The ups and downs in relations across the Taiwan Straits since "president" Chen Shui-bian assumed office show that he has fully inherited the mantle of his predecessor, Lee Teng-hui, as a trouble-maker.
He is a master at double-dealing in cross-Straits interaction.
Under the cover of his feigned gestures of "goodwill" toward the mainland, he has taken great pains to prevent kindred people on the two sides of the Taiwan Straits from getting closer.
Chen did tone down his call for an independent Taiwan prior to and during his campaign for the "presidency."
But that was but a show for that very occasion.
Since then, he has assured us with both words and deeds over the past two years that he is the same old devout warrior for an independent Taiwan.
Claiming that Taiwan is "a country with independent sovereignty," Chen persistently challenges the internationally accepted legal reality that Taiwan is a part of China.
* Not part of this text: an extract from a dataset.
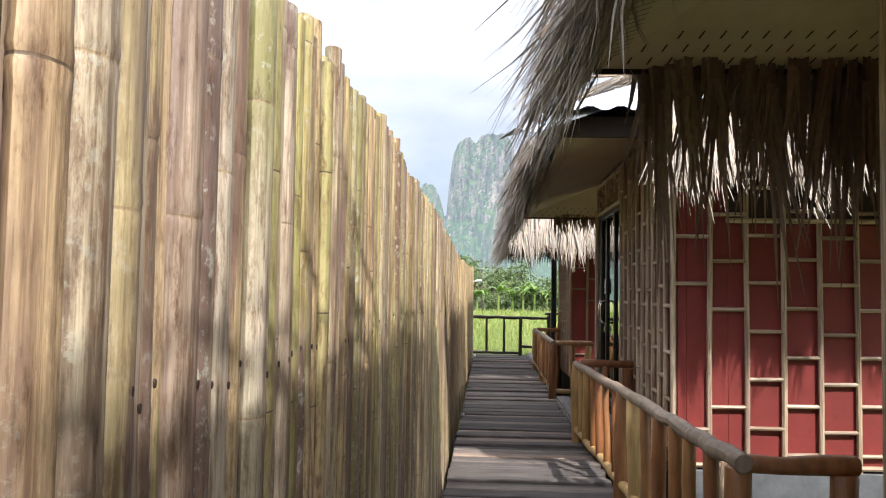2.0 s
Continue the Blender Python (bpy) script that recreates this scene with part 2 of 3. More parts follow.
def leaf_mat(name, stops, rough=0.6, trans=0.0, island=True, scale=30):
    m, n, l, b = mat(name, rough, spec=0.3)
    vec, rnd = coords(n, l, (1, 1, 1), island)
    base = ramp(n, l, rnd, stops)
    f = noise_fac(n, l, vec, scale, 4, 0.6)
    base = mixc(n, l, 0.7, base, ramp(n, l, f, [(0.3, (0.65,) * 3), (0.7, (1.25,) * 3)]), "MULTIPLY")
    l.new(base, b.inputs["Base Color"])
    if trans:
        t = n.new("ShaderNodeBsdfTranslucent")
        l.new(base, t.inputs["Color"])
        mx = n.new("ShaderNodeMixShader")
        mx.inputs[0].default_value = trans
        l.new(b.outputs[0], mx.inputs[1])
        l.new(t.outputs[0], mx.inputs[2])
        l.new(mx.outputs[0], n["Material Output"].inputs["Surface"])
    return m


THATCH = leaf_mat("dry_palm_thatch", [(0.0, (0.34, 0.28, 0.22)), (0.3, (0.45, 0.39, 0.32)), (0.6, (0.40, 0.34, 0.28)), (0.8, (0.52, 0.46, 0.38)), (0.94, (0.46, 0.36, 0.24)), (1.0, (0.27, 0.20, 0.14))], 0.55, 0.15, scale=75)
THATCH_GREY = leaf_mat("grey_palm_thatch", [(0.0, (0.20, 0.16, 0.13)), (0.4, (0.33, 0.28, 0.24)), (0.7, (0.25, 0.19, 0.15)), (1.0, (0.42, 0.37, 0.32))], 0.6, 0.10)
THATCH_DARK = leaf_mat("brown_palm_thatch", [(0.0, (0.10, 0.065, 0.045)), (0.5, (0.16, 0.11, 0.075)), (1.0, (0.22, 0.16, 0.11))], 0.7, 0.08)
GRASS = leaf_mat("rice_grass", [(0.0, (0.10, 0.18, 0.025)), (0.4, (0.19, 0.27, 0.05)), (0.75, (0.31, 0.34, 0.10)), (1.0, (0.50, 0.43, 0.20))], 0.6, 0.4)
LEAF = leaf_mat("tree_leaves", [(0.0, (0.06, 0.10, 0.035)), (0.5, (0.12, 0.175, 0.065)), (1.0, (0.23, 0.27, 0.12))], 0.5, 0.3)
BANANA = leaf_mat("banana_leaves", [(0.0, (0.08, 0.16, 0.03)), (0.5, (0.16, 0.26, 0.06)), (0.85, (0.26, 0.33, 0.10)), (1.0, (0.30, 0.22, 0.10))], 0.45, 0.35)
PLANT = leaf_mat("potted_leaves", [(0.0, (0.03, 0.11, 0.02)), (1.0, (0.07, 0.20, 0.035))], 0.35, 0.25)
BARK = plain_mat("tree_bark", (0.16, 0.13, 0.10), 0.9, var=0.3, scale=3)
HOUSEWALL = plain_mat("plaster_wall", (0.20, 0.19, 0.17), 0.8, var=0.3, scale=1)
HOUSEROOF = plain_mat("tile_roof", (0.16, 0.09, 0.07), 0.8, var=0.2, scale=2)
BLUEROOF = plain_mat("blue_sheet_roof", (0.12, 0.34, 0.46), 0.5, var=0.1, scale=1)

m, n, l, b = mat("field_soil", 0.9)
co = n.new("ShaderNodeTexCoord")
f1 = noise_fac(n, l, co.outputs["Object"], 0.35, 5, 0.6)
f2 = noise_fac(n, l, co.outputs["Object"], 14, 5, 0.75)
c = ramp(n, l, f1, [(0.3, (0.17, 0.22, 0.05)), (0.5, (0.24, 0.28, 0.075)), (0.7, (0.32, 0.31, 0.12))])
l.new(mixc(n, l, 0.8, c, ramp(n, l, f2, [(0.3, (0.55,) * 3), (0.7, (1.3,) * 3)]), "MULTIPLY"), b.inputs["Base Color"])
bump(n, l, b, f2, 0.8, 0.1)
FIELD = m

# limestone and jungle of the far mountain, bluish haze painted in as emission
m, n, l, b = mat("far_mountain_painted_haze", 0.95, spec=0.1)
co = n.new("ShaderNodeTexCoord")
geo = n.new("ShaderNodeNewGeometry")
sep = n.new("ShaderNodeSeparateXYZ")
l.new(geo.outputs["Normal"], sep.inputs[0])
mp = n.new("ShaderNodeMapping")
mp.inputs["Scale"].default_value = (0.05, 0.05, 0.024)
l.new(co.outputs["Object"], mp.inputs["Vector"])
f1 = noise_fac(n, l, mp.outputs[0], 1.0, 8, 0.7)
f2 = noise_fac(n, l, co.outputs["Object"], 0.13, 8, 0.75)
rock = ramp(n, l, f1, [(0.36, (0.12, 0.11, 0.10)), (0.50, (0.30, 0.25, 0.22)), (0.64, (0.48, 0.40, 0.35))])
green = ramp(n, l, f2, [(0.35, (0.015, 0.045, 0.01)), (0.5, (0.05, 0.095, 0.03)), (0.64, (0.11, 0.165, 0.055))])
steep = n.new("ShaderNodeMath")
steep.operation = "MULTIPLY_ADD"
l.new(f2, steep.inputs[0])
steep.inputs[1].default_value = 0.5
l.new(sep.outputs["Z"], steep.inputs[2])
cover = ramp(n, l, steep.outputs[0], [(0.47, BLACK), (0.66, WHITE)])
l.new(mixc(n, l, cover, rock, green), b.inputs["Base Color"])
# even blue-grey glow mixed into the surface stands in for hazy air
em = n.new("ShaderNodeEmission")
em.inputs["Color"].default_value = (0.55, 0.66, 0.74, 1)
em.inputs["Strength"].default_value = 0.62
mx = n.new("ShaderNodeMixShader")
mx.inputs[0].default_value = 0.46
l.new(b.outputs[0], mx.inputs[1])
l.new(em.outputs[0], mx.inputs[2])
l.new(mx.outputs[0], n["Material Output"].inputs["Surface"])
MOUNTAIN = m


# ---- mesh tools ----
R = random.Random(7)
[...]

Chen has brazened it out in the face of censure inside and outside the island.
Chen's audacity in ignoring both history and reality is outrageous.
He has taken over from Lee Teng-hui as cheerleader of the de-Sinicization movement in Taiwan. He masterminded "localized education," cultivation of a "sense of national identity," and desertion of the island's long self-claimed identity as the "Republic of China."
He is behind attempts to change the names of the local currency units as well as the island's representative offices overseas, as well as attempts to bestow on a local dialect the status of a "national language" and moves to delete the word "China" from everywhere possible and to reduce coverage of China in school textbooks.
Receiving a French delegation on January 8, Chen said there should be "more economics and less politics, more contacts and less misunderstanding, and more trust and less suppression" between Taiwan and the mainland.
But he certainly did not tell his guests what was most clear in his heart: he is the one most stubbornly obstructing direct links in postal services, transport and commerce and all constructive efforts to cultivate an affinity between the two sides, or "more contacts and less misunderstanding" in his words.
In expounding his proposal for "political balance" between the two sides of the Straits, Chen said both sides should have no pre-set stance, they should shelve disputes, leave aside their differences, seek common ground and restore contacts and dialogue.
He even offered to send people to the mainland to "compare notes on the disputes over interpretation of the process and results of the 1992 talks."
But he never means what he says.
His idea of "comparing notes" has been crafted to nullify the 1992 consensus between the mainland's Association for Relations Across the Taiwan Straits and the Taiwan-based Straits Exchange Foundation. The two sides agreed after extensive consultations in late 1992 that both sides should observe the "one China" principle although each may have its own interpretation.
By burying this essential common ground, Chen wants to keep alive only discord.
Despite the repeated failures of his independence-minded predecessor and mentor to creep into the United Nations, he is still tirelessly making the same futile efforts.
He has been beefing up the island's military preparedness. He has been courting foreign sponsorship. But his crusade is destined to fail.
Taiwan and the mainland have grown too close to be separated. The mainland is the top destination for Taiwan's exports and the main source of the island's trade surplus.
Taiwan has been a part of China since ancient times. Existing international laws acknowledge only one China, which is the People's Republic of China.